Looking to the lower tiers of the income ladder can provide increased yield from lending, as well as significantly increase word-of-mouth advertising, he offered, adding that the impact of assisting low-income individuals with their first home, car, or even a savings account, can bring recognition within communities, attract new members and develop loyalty among existing members.

And that goodwill can translate into significant growth opportunities, according to Bill Myers, director NCUA's Office of Small Credit Union Initiatives.

"Understand your niche and serve that niche incredibly well," Myers advised, adding that small credit unions need to, "offer services that are not offered in [their] marketplace."

New members are undoubtedly looking for mobile accessibility to their finances. "There is a plausible way for small credit unions to leap into digital services," Myers said. In some ways taking a step into digital services can be less of an issue than many believe, he suggested, because creating a mobile access platform requires no construction of new branches, ATM networks, and other real-world issues that come with physical expansion.

Mergers

The consensus among industry experts is mixed regarding credit union mergers. According to data provided by NCUA, about 60% of mergers from 2010-2015 were for "expanded services," while the remaining 40% were due to poor financial condition (17%), lack of growth (8%), lack of sponsor support (4%), inability to obtain officials (3%), poor management (3%), and other unspecified reasons (4%). "You reach a plateau and what do you do if you can't hit the next level? Stagnation is a death sentence…if you can't do it, you have to find someone who can," says Geoff Bacino, partner at Bacino & Associates. Finding "someone who can" can be as little as sharing services between other credit unions or as impactful as merging with another credit union.

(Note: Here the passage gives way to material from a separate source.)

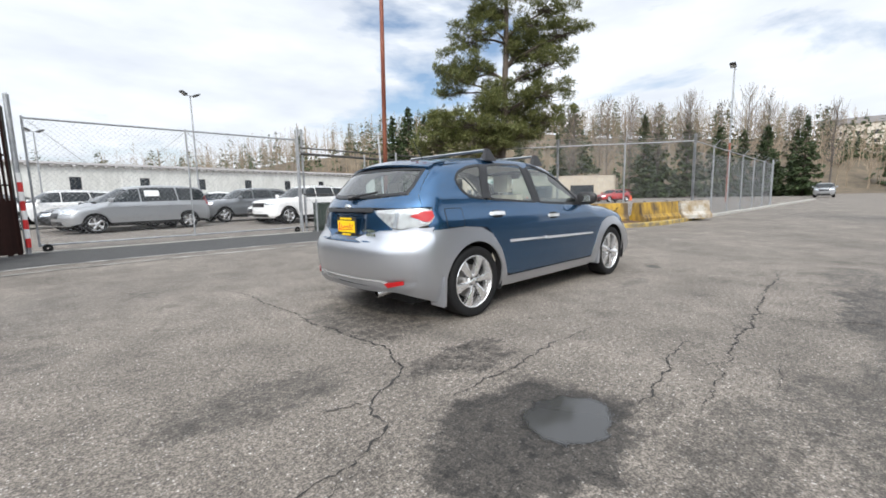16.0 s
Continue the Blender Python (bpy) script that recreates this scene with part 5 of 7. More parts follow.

"There is a sense of sky falling around mergers," says OSCUI's Meyer, who noted that mergers can be beneficial to a credit union if the viability of collaborating is not present. And if they're done right, he added, it's the little guy who is actually in charge.

"Small credit unions get to make the decision, large credit unions do not have a vote…the only time [they] have a say is when the credit union fails and is closed down for auction," Myers pointed out.

Bill Myers hopes that credit unions work as cooperatives, utilizing Credit Union Service Organizations (CUSOs), vendors, or directly with other credit unions. "Collaborative approaches are really interesting alternatives to merging with scale."

While some in the industry believe mergers are not a terrible situation to be put in, others disagree entirely. "I do not like seeing needless mergers," Stockdale stated, "Small credit unions need to stop living in the past."

A former small credit union CEO himself, Stockdale suggests that as the credit union model changes, those in the industry have ample opportunity to adjust and remain viable. These opportunities can present themselves through cooperation among small institutions and by finding what products your member base is seeking.

Though credit unions typically are member-centric, Stockdale said they can't afford to ignore the financial realities of staying in business so they can keep right on serving those members.